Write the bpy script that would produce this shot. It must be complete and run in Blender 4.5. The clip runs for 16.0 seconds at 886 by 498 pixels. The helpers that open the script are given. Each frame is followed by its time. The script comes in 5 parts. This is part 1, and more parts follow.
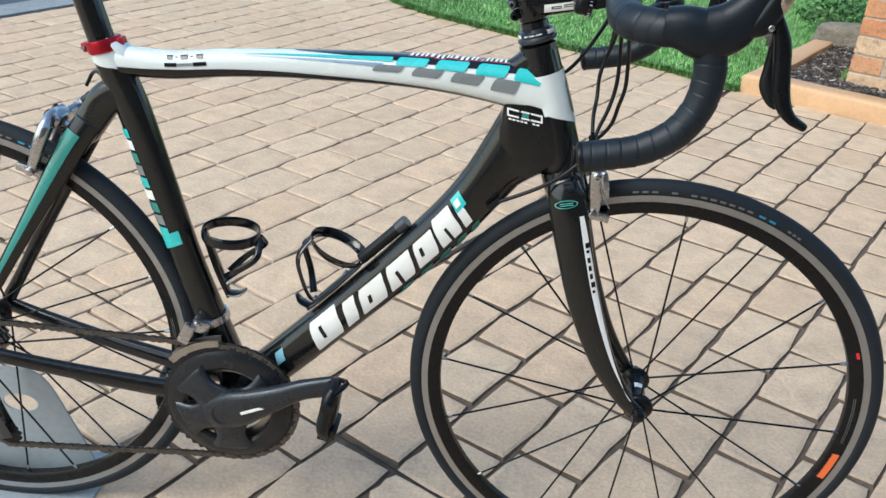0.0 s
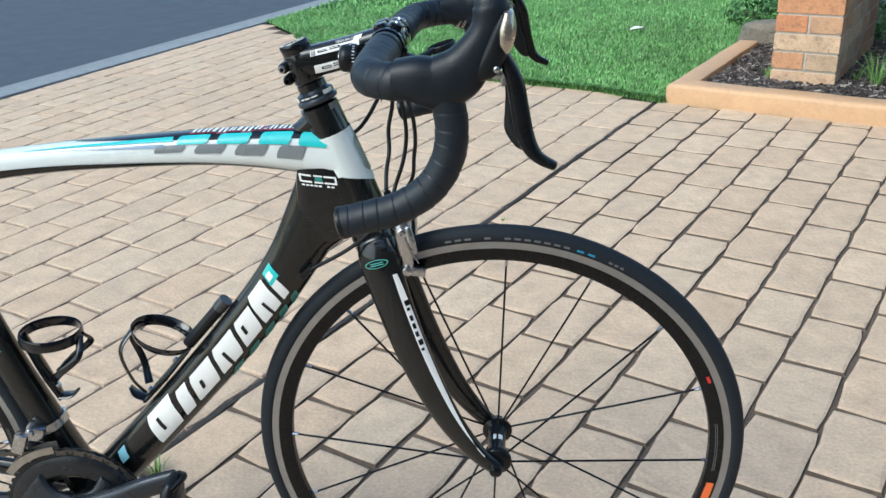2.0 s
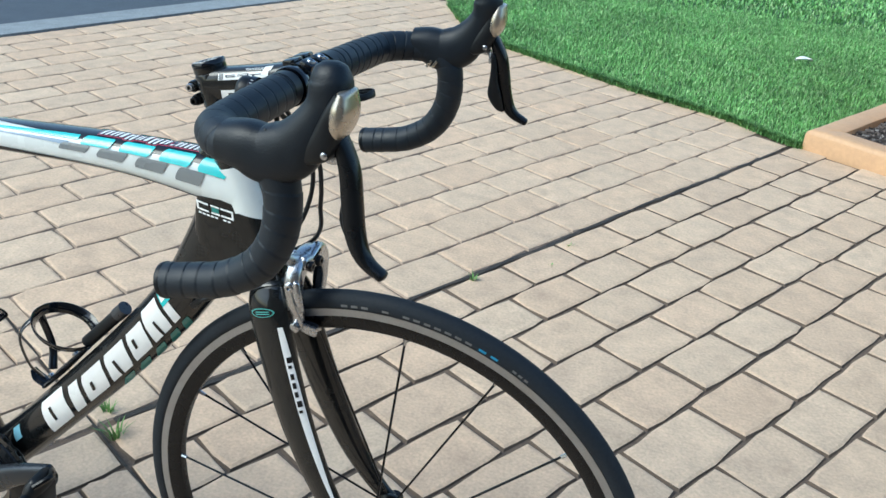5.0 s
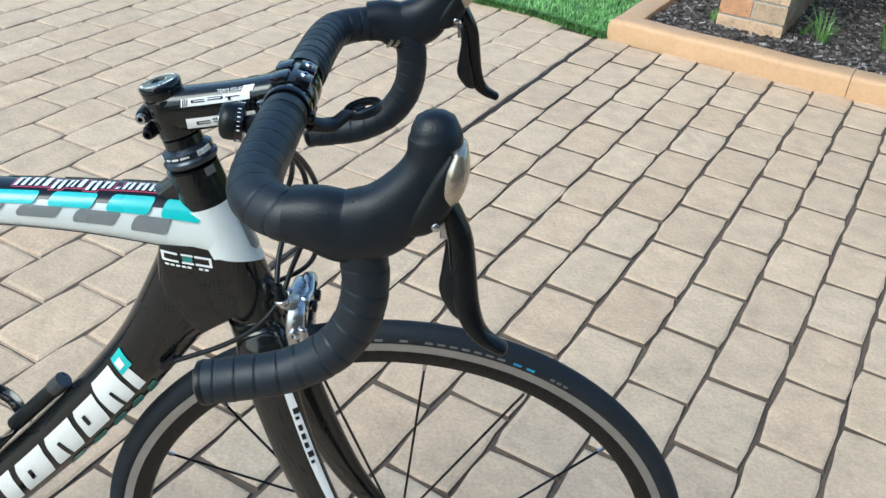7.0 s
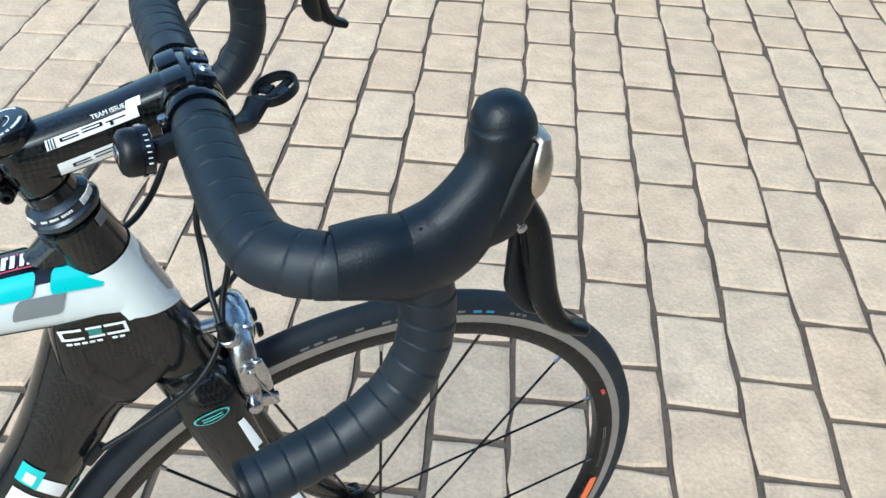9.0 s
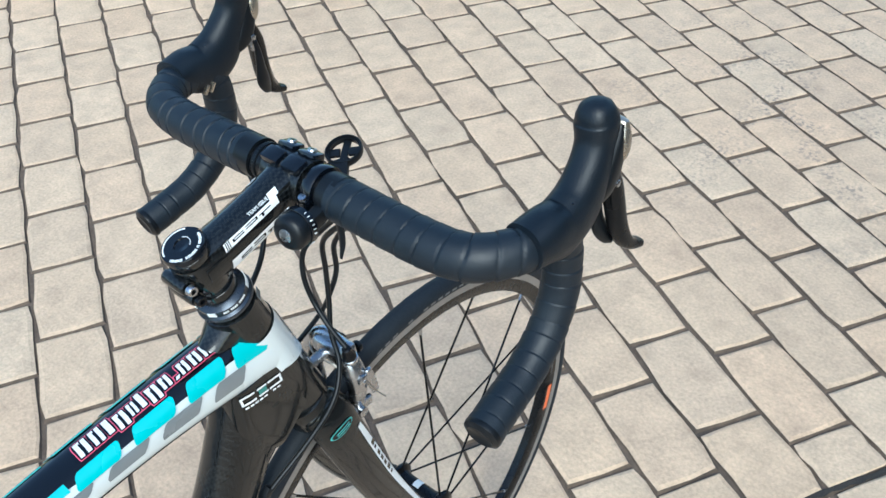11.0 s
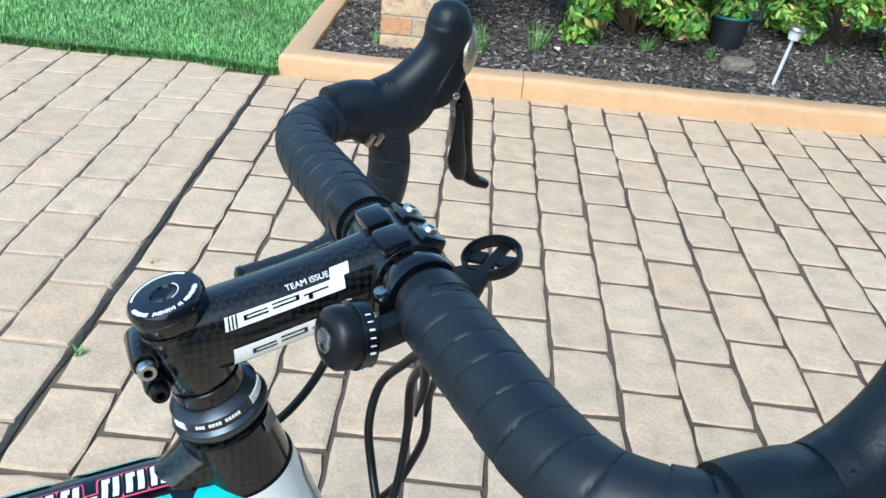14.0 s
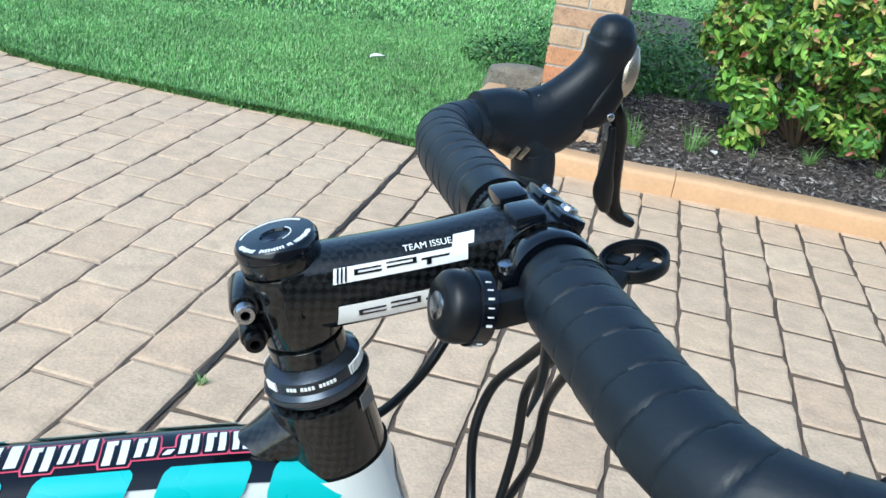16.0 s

# [Your task]
The material above must be printed exactly, with its pictures left out.

# [Result for this exercise]
Write the bpy script that would produce this shot. It must be complete and run in Blender 4.5. The clip runs for 16.0 seconds at 886 by 498 pixels. The helpers that open the script are given. Each frame is followed by its time. The script comes in 5 parts. This is part 1, and more parts follow.
0.0 s
2.0 s
5.0 s
7.0 s
9.0 s
11.0 s
14.0 s
16.0 s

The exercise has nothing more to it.